Co-dependency is a phenomenon that many people do not understand and loved ones are often in midst of an uphill battle to take care of their own basic needs, let alone having to deal with the guilt, anger, embarrassment, and other despairs that their loved one’s addiction can cause. Control is not an option and enabling is not an option either. Learning how to stop being codependent to help your loved one with their addiction is the only viable option.
Addicts can become very selfish in their addiction causing pain to their children, spouse, parents and other loved ones, but, their pain is obliterated by the use of the drugs or alcohol if only for a short time. You must seize the opportunity to let go of the pain by blocking out the feelings of anger, frustration, isolation, mistrust, and guilt. The more often your can avoid these emotions, the more peace and focus you will find for yourself.
More often than not, you will need support to help you do this because it’s only natural to want to take care of the people you love, but, you are not helping the addict by hurting yourself.
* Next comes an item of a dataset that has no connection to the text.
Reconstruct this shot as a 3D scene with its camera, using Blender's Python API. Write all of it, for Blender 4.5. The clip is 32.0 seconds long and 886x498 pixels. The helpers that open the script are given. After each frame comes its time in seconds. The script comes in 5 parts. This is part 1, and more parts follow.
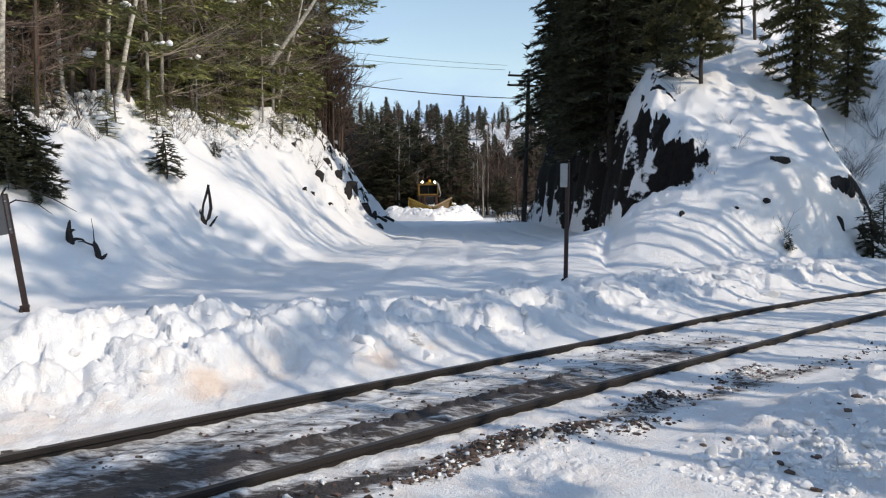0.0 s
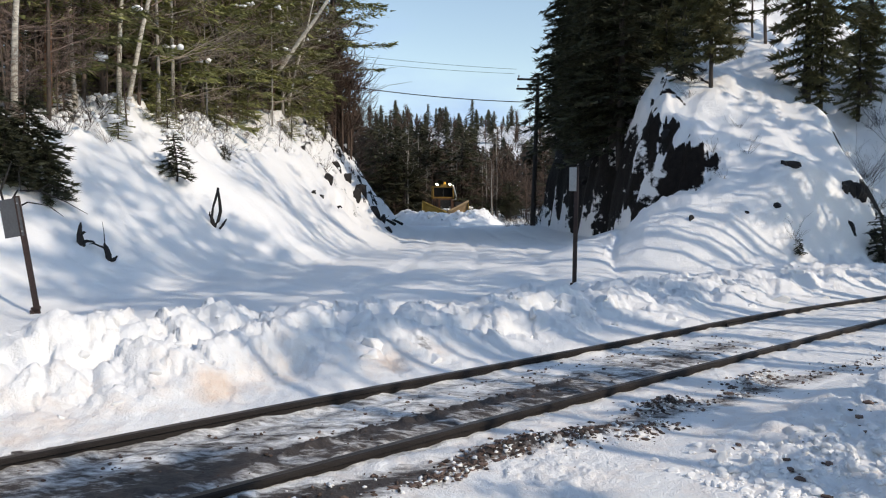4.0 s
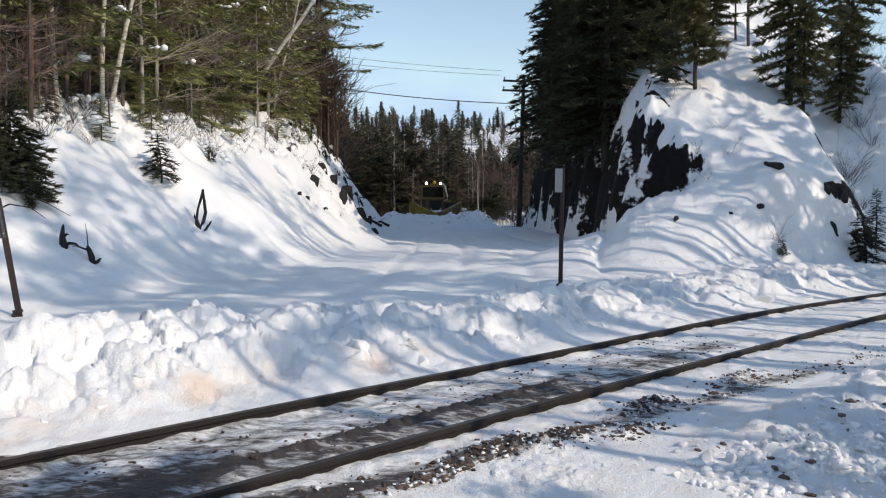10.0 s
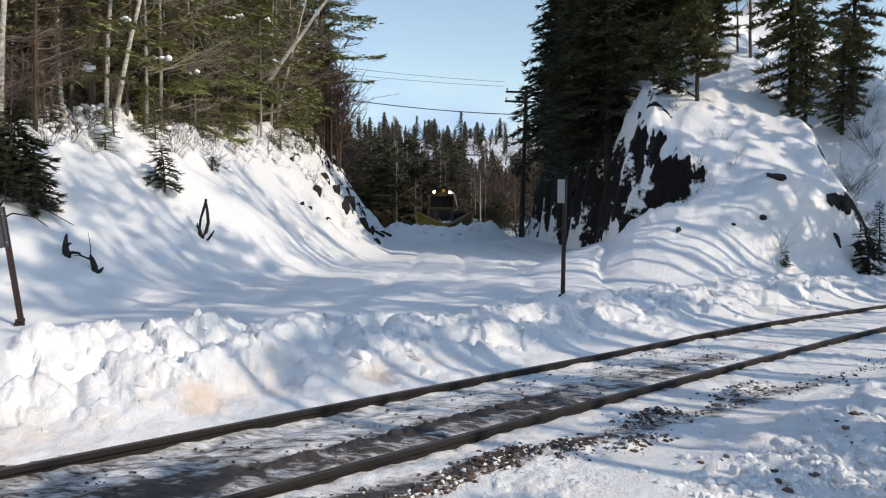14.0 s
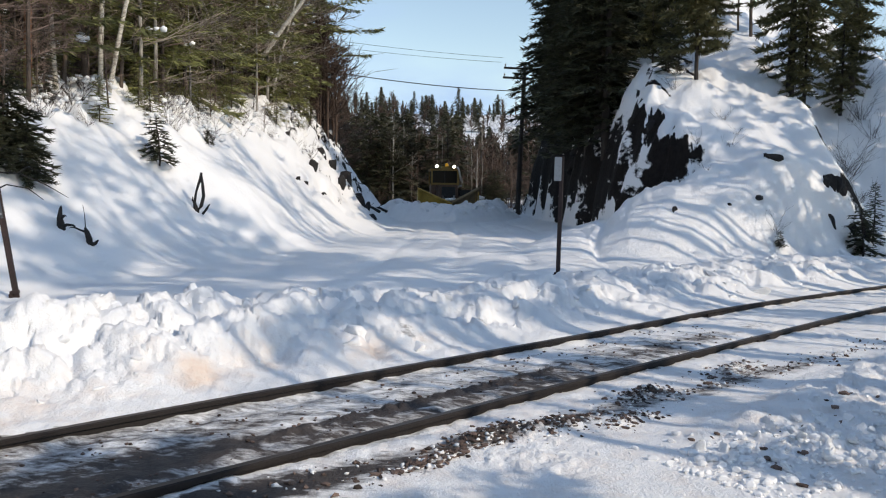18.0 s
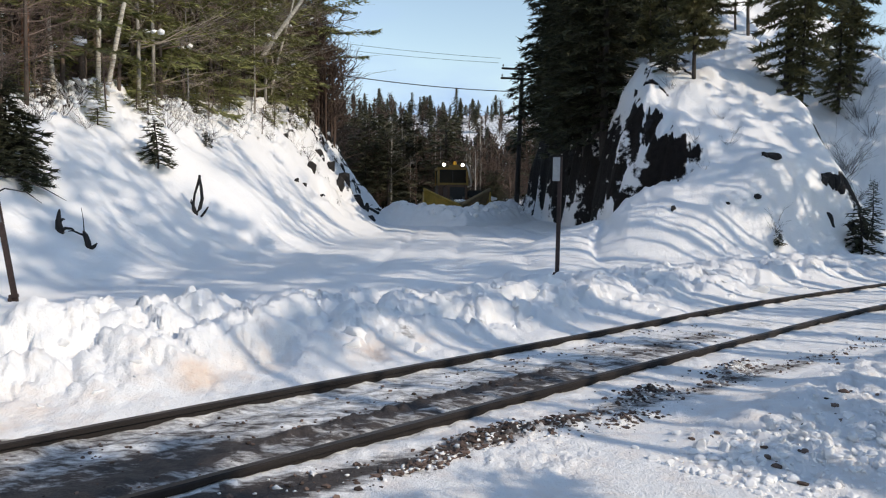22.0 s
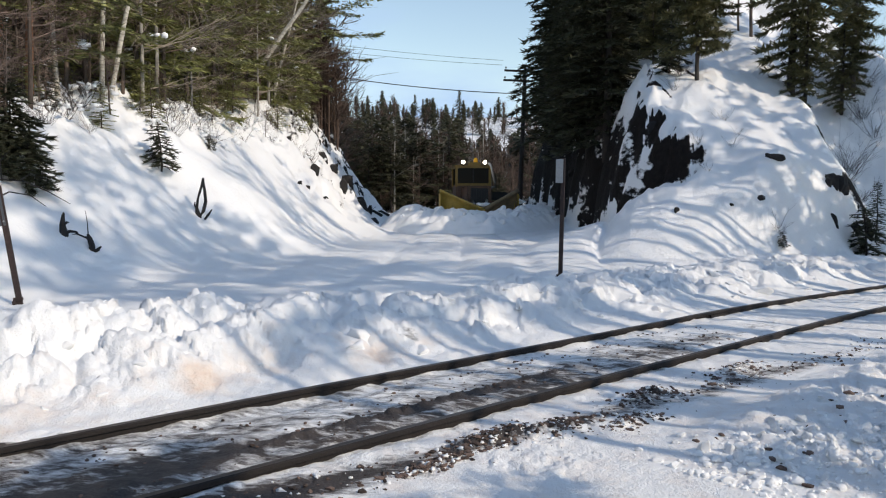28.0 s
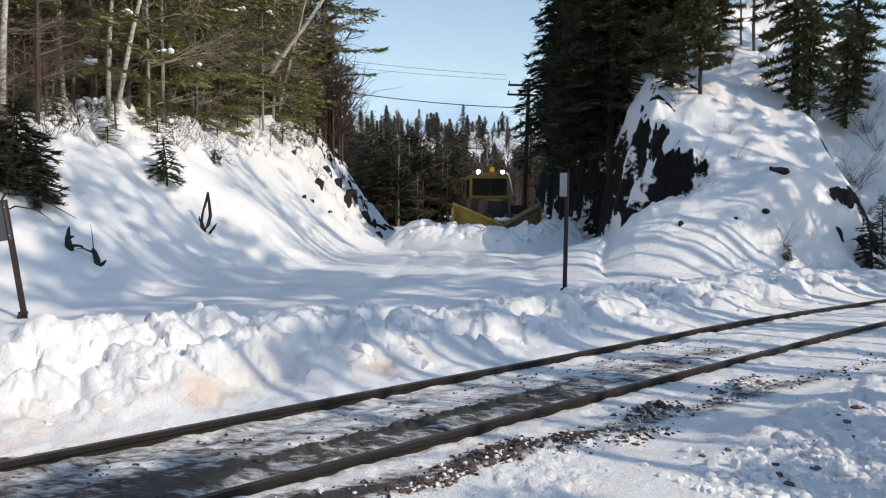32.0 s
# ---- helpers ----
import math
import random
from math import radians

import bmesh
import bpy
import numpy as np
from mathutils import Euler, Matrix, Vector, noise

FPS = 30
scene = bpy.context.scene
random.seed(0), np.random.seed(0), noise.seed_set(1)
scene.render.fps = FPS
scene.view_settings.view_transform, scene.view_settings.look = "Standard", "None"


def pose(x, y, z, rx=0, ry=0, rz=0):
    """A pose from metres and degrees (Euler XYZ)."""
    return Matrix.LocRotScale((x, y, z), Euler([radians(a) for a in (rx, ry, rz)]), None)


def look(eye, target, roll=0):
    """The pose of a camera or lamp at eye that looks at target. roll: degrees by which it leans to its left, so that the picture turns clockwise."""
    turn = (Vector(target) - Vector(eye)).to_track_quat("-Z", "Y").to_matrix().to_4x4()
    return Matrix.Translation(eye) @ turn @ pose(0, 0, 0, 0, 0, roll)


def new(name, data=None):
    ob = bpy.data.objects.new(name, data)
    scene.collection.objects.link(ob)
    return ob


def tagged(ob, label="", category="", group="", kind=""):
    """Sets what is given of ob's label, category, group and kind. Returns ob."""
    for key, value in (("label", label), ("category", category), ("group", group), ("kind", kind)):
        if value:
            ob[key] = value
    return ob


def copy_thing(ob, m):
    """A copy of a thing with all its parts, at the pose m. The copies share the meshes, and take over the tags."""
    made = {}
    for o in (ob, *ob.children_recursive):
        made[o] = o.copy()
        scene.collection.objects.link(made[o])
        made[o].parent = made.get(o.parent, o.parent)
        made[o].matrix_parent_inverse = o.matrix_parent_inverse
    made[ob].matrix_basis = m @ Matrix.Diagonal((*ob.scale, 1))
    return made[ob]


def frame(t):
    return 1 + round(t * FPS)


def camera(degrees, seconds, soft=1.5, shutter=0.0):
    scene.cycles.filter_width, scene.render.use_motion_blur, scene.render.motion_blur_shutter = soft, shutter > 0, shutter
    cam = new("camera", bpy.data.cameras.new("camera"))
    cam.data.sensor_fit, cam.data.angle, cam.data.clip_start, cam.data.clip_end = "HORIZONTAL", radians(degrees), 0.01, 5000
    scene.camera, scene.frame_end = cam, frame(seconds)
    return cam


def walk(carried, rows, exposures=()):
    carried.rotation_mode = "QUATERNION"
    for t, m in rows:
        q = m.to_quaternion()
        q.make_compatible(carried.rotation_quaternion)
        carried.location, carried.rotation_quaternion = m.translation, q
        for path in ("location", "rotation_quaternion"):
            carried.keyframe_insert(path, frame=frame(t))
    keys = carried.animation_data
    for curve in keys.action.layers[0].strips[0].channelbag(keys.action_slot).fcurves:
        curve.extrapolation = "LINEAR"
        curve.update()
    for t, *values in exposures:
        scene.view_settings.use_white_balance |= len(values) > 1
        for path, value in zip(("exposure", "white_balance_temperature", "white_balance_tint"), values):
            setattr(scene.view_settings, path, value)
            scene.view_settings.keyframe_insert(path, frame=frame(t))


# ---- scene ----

Once you realize that your own wellbeing is important you’ll begin to set the boundaries that keep you strong and able to stop being codependent.
Learn about addiction and the co-existing implications of the associated behaviors. The more you know, the less manipulative the addict can be over you. When they give you a sob story about being broke or needing some type of relief, you need to be aware of these manipulative situations and know how to stand your ground. Most codependents will try to avoid the confrontations and maintain peace by giving the addict what they demand, but, education empowers and soon you will have the tools you need to take the next step in helping your loved one with their addiction.
Attend Nar-Anon or AL-Anon family groups to get with people who know a little bit about addiction. These groups are notable for their honesty, knowledge, and concern for the recovery of others undergoing similar circumstances with their addicted loved ones. The groups provide support, insights, experiences, literature, and are voluntary and available for spouses, teens, parents, and grandparents. Building positive and encouraging relationships and following 12 step programs are recommended practices in substance abuse treatment and for those who need to recover from the effects of living with an addicted relative or friend.